With just a flying disk and movable lighting bars in terms of set, the pressure is all on the actors to bring the tale to life.  Each actor speaks and moves with individuality, so much so that at times it is difficult to keep your eyes on one person.  The audience is left astounded by a section of awe-inspiring gymnastics on a suspended hoop by the young Lisa Kerr (who plays a variety of roles in the production.)  Also particularity admirable is acute use of cat mannerisms which allow Adetomiwa Edun to make quick transitions from animal form to human form naturally and effectively.  With no props to aid him, Edun manages to move believingly from the adventurous young Charlie to a hostile lion in just a leap, twirl and feline arm movement.  The superb acting leaves little effort for the imagination.
African style instruments accompany the show, played live by a single musician.  The particular use of the styled instruments is perfect for the setting of the tale, which mostly takes place in Africa.  In addition to this, the actors’ own voices are atmospheric and blend well together to create tension in the most hair-rising sections of the play.  No corny solos ruin the ambience.
One of the most difficult aspects of children entertainment is the children’s short attention span.  However, the strategically placed twenty minute interval fifty minutes into the show provides a perfect opportunity for the younger ones to refresh, and during the show the use of visual creations such as a lion face created by the shadow of three people does not fail to keep the audience’s eyes on the stage.  Similarly to The Britain’s Got Talent 2013 winner, Attraction, who shadow danced their way to the throne, this creative form of entertainment has proved itself to be a big winner with the general public.
Although the interaction with the audience throughout the play also makes the performance more interesting, the cheesy ten to fifteen minute boxing match at the end of the show is a big let-down, in my opinion.  The match, which is between The Corporacy and Charlie, requires the audience to cheer for their preferred side, turning the production into a cheap pantomime, which brings the professionalism of the show down a notch.  The boxing match, which is obviously intended to be an interesting way to get across the positives and negatives of The Corporacy’s controversial methods of finding the cure for asthma, is overly cheesy and drags on.  I personally feel that the actors are a little too reliant on the audience’s responses rather than their own acting skills.

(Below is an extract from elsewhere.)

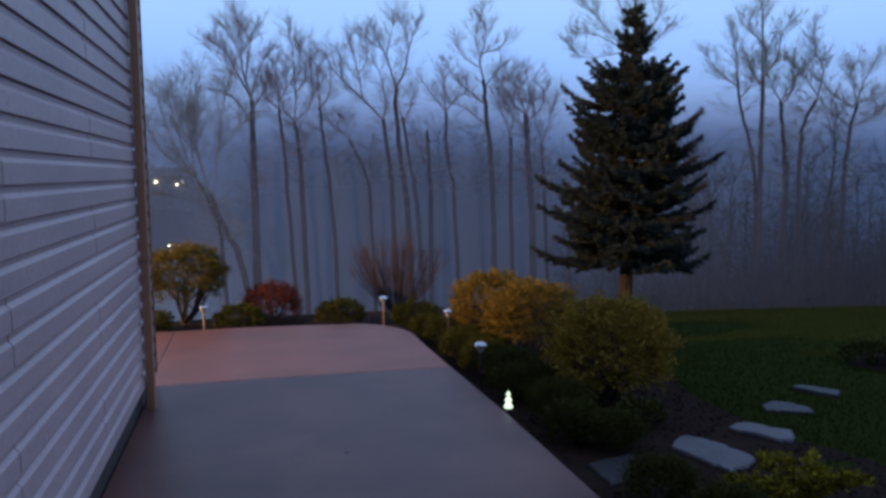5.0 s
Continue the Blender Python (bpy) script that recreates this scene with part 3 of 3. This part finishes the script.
def bare_tree(foot, y, stem, boughs, radius, seed, label, mat=None, buds=False, side_twigs=20, dens=13.0, twig=0.62, up=0.30, bough_radius=0.034):
    """A trunk from its foot through the stem's (x, z) points; boughs follow theirs and drift in depth, each set with ranks of fine twigs."""
    r = random.Random(seed)
    base = Vector((foot, y, ground_z(foot, y) - 0.15))
    root = tagged(empty("bare_tree", base), label, "tree", "trees on the lake slope")
    fine = PALE_TWIG if buds else YOUNG_BARK
    trunk, crown, leafs = Soup(), Soup(), (Soup() if buds else None)
    line = smooth_line([Vector((0, 0, 0))] + [Vector((x, y, z)) - base for x, z in stem], 5)
    line = [line[0]] + [p + Vector((r.uniform(-1, 1), r.uniform(-1, 1), 0)) * 0.022 for p in line[1:-1]] + [line[-1]]
    m = len(line)
    rad = [radius * 0.9 * (1.3 if i == 0 else 1.0) * (1 - 0.42 * i / (m - 1)) for i in range(m)]
    trunk.tube(line, rad, 8)
    known = list(zip(line, rad))
    for points in boughs:
        flat = [Vector((x, y, z)) - base for x, z in points]
        near, near_r = min(known, key=lambda e: (e[0].x - flat[0].x) ** 2 + (e[0].z - flat[0].z) ** 2)
        drift = r.uniform(-0.55, 0.55)
        total = len(flat) - 1
        path = smooth_line([near] + [Vector((p.x, near.y + drift * (i + 1) / total, p.z)) for i, p in enumerate(flat[1:])], 5)
        path = [path[0]] + [p + Vector((r.uniform(-1, 1), r.uniform(-1, 1), r.uniform(-1, 1))) * 0.009 for p in path[1:]]
        n = len(path)
        r0 = min(near_r * 0.75, bough_radius * (0.72 if buds else 1.0))
        radii = [r0 * (1 - 0.85 * (i / (n - 1)) ** 0.8) + 0.002 for i in range(n)]
        known += list(zip(path, radii))
        bough = Soup()
        bough.tube(path, radii, 5)
        length = sum((b - a).length for a, b in zip(path, path[1:]))
        for k in range(int(length * dens) + 5):
            s = r.uniform(0.12, 1.0)
            i = min(n - 2, int(s * (n - 1)))
            p = path[i].lerp(path[i + 1], r.random())
            d = ((path[i + 1] - path[i]).normalized() * 0.8 + Vector((r.uniform(-1, 1), r.uniform(-1, 1), r.uniform(-0.6, 0.6))) + Vector((0, 0, up))).normalized()
            grow(bough, p, d, twig * r.uniform(0.45, 1.25) * (1.15 - 0.45 * s), 0.0036 if buds else 0.0046, 2, r, up, leafs)
        bough.link("limb", fine, root)
    for k in range(side_twigs):
        i = m // 3 + int((m - 1 - m // 3) * r.random() ** 0.7)
        d = Vector((r.uniform(-1, 1), r.uniform(-1, 1), r.uniform(-0.3, 0.6))).normalized()
        grow(crown, line[i], d, r.uniform(0.25, 0.85), 0.006, 2, r, 0.1, leafs)
    trunk.link("trunk", mat or BARK, root)
    tagged(crown.link("twig_crown", fine, root), kind="stuff")
    if buds:
        tagged(leafs.link("foliage", BUD, root, "pale spring buds"), kind="stuff")
    return root


GT = "bare grey-barked tree standing on the misty slope"
bare_tree(0.74, 25.0, [(0.79, 0.4), (0.78, 1.86), (0.79, 3.70)],
          [[(0.79, 3.70), (0.35, 4.63), (0.01, 5.17), (-0.28, 5.46)], [(0.79, 3.70), (0.54, 4.70), (0.55, 5.37), (0.36, 6.35)], [(0.79, 3.70), (0.85, 4.15), (1.27, 5.08)], [(0.65, 4.27), (0.79, 5.30), (0.98, 5.75)],
           [(0.47, 4.39), (0.20, 4.55), (-0.46, 5.30)], [(0.54, 4.94), (0.26, 5.54), (0.05, 5.90)], [(0.79, 3.04), (0.28, 3.77), (-0.31, 4.07)], [(0.80, 3.30), (1.12, 3.95), (1.30, 4.50)]], 0.150, 101, "thick bare tree with a broad egg-shaped twiggy crown", dens=17)
bare_tree(1.95, 25.0, [(1.75, 0.8), (1.70, 1.86), (1.57, 3.45)], [[(1.57, 3.45), (1.52, 4.10), (1.51, 4.90)], [(1.57, 3.42), (1.24, 3.79), (1.13, 4.35)], [(1.56, 3.60), (1.77, 4.04), (1.81, 4.60)]], 0.078, 104, GT, dens=20)
bare_tree(2.24, 25.0, [(2.19, 0.4), (2.13, 1.86), (2.08, 2.49), (2.0, 3.08)],
          [[(2.0, 3.08), (1.73, 3.42), (1.55, 3.86)], [(2.02, 3.08), (2.07, 3.80), (2.04, 4.49), (2.01, 5.25), (1.92, 5.95)], [(2.03, 3.10), (2.38, 3.43), (2.60, 3.94), (2.77, 4.38), (2.81, 5.10)], [(2.11, 3.93), (2.36, 4.30), (2.43, 4.95)], [(2.05, 4.49), (2.25, 4.99), (2.23, 5.60)]], 0.098, 105, "forked bare tree with two spreading limbs")
bare_tree(3.20, 25.0, [(3.05, 0.5), (2.92, 1.86), (2.81, 2.87), (2.77, 3.56)], [[(2.77, 3.56), (2.73, 4.06), (2.71, 4.75)], [(2.78, 3.44), (3.04, 3.88), (3.11, 4.35)], [(2.77, 3.70), (2.55, 4.25), (2.49, 4.80)]], 0.075, 106, GT)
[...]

Ultimately, I would recommend Lionboy to anyone looking for an entertaining evening.  With enough visual effects to keep children’s attention and plenty of thought-provoking ideas and superb acting to keep adults and teens more than satisfied, it’s sure to provide a spectacular show.  Although the cheesiness of the boxing match drags down the overall standard of the show, Lionboy is worth a trip to your nearest theatre.